[start Record set]

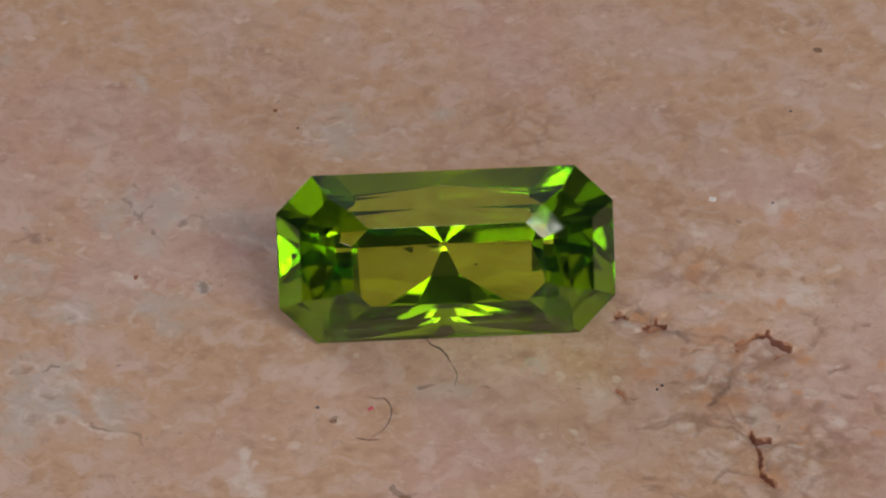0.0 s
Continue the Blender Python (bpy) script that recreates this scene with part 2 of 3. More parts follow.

[end Record set]
[start Record set]

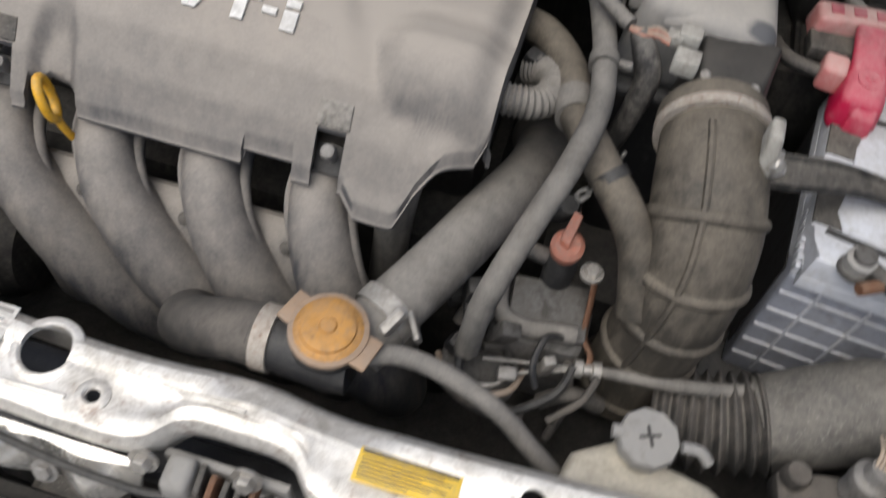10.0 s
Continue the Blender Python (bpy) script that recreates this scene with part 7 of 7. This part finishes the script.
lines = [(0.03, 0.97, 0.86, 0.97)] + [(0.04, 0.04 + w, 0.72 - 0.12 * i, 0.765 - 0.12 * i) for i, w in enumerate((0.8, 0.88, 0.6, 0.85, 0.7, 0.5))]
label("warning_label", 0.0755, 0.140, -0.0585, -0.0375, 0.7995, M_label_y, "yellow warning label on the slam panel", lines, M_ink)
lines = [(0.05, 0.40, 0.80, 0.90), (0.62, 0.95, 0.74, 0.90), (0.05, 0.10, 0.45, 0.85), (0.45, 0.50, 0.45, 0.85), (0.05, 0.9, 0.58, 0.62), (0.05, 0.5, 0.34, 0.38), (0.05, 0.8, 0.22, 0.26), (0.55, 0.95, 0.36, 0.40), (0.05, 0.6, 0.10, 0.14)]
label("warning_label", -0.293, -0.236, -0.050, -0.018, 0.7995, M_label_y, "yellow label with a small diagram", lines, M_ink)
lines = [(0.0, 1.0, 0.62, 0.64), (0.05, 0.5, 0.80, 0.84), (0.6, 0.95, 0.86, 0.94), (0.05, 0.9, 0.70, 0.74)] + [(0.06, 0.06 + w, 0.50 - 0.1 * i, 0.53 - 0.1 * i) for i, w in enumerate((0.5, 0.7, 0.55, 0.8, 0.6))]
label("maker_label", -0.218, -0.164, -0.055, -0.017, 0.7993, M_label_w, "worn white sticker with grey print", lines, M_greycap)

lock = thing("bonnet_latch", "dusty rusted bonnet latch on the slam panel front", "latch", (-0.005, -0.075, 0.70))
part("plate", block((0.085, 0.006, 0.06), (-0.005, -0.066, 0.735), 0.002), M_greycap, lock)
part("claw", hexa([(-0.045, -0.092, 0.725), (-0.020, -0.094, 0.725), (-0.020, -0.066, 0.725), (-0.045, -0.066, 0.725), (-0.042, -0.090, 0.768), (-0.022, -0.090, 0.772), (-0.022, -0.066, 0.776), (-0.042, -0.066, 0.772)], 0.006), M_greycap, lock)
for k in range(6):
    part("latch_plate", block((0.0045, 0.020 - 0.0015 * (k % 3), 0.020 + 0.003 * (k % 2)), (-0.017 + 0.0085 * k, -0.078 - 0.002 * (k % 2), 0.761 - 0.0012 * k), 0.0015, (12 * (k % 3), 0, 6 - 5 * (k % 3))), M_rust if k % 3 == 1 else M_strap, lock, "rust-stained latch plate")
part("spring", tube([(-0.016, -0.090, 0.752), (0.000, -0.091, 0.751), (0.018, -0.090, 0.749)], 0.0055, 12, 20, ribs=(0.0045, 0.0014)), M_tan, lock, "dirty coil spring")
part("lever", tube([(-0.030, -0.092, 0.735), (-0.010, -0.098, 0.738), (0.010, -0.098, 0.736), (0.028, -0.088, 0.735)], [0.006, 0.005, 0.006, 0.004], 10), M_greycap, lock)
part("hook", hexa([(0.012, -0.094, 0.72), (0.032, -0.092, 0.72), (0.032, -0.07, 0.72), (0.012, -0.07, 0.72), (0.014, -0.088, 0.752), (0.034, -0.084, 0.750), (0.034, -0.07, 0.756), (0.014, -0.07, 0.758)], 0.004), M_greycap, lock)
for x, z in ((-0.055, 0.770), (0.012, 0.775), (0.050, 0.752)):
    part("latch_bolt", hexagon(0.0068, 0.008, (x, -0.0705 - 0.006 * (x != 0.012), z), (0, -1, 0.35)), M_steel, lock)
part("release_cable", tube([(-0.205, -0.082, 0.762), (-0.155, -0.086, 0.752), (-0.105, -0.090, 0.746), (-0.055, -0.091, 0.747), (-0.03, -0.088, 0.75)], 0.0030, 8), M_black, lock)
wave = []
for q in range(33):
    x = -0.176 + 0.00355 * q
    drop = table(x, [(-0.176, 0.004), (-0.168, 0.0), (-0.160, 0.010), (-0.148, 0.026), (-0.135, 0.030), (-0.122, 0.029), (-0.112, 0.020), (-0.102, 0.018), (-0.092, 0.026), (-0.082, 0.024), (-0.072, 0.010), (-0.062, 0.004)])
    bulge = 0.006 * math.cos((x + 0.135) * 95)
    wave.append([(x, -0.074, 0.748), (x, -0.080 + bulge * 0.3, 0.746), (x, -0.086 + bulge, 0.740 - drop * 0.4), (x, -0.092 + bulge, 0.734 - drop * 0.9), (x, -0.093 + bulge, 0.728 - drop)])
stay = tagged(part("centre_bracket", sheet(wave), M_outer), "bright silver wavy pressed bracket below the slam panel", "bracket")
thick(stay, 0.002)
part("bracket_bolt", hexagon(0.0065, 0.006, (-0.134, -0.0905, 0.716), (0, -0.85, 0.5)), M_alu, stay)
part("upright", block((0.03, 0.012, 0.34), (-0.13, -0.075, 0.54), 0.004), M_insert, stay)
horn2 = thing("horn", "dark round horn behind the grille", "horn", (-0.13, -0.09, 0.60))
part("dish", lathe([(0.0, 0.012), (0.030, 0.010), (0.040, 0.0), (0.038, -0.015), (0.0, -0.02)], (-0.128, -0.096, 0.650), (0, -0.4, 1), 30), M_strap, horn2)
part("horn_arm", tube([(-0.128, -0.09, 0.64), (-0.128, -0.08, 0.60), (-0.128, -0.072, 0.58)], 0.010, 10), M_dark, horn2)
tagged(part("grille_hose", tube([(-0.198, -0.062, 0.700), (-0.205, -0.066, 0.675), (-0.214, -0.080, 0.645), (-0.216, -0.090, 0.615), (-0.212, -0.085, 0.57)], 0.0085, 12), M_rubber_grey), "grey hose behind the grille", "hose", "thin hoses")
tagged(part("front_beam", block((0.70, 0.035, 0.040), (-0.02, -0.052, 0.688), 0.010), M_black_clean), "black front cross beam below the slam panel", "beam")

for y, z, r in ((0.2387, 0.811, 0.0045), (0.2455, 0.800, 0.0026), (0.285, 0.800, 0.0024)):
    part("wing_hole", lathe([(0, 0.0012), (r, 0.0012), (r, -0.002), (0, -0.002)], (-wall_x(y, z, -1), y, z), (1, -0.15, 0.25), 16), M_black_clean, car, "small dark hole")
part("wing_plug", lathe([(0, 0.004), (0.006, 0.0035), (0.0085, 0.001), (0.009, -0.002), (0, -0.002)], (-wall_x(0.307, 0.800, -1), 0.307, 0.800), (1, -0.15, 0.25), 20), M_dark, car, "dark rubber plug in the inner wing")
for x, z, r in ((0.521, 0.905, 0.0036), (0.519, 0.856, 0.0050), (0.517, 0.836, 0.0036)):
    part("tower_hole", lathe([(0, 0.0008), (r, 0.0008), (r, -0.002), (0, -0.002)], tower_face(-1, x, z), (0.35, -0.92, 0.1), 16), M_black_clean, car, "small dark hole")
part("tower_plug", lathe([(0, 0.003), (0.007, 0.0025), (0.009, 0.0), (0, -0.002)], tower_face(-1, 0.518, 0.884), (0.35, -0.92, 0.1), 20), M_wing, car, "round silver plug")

[end Record set]

Objective: Using the entries above, return each line that includes the word "scene".

Written solution:
Continue the Blender Python (bpy) script that recreates this scene with part 2 of 3. More parts follow.
Continue the Blender Python (bpy) script that recreates this scene with part 7 of 7. This part finishes the script.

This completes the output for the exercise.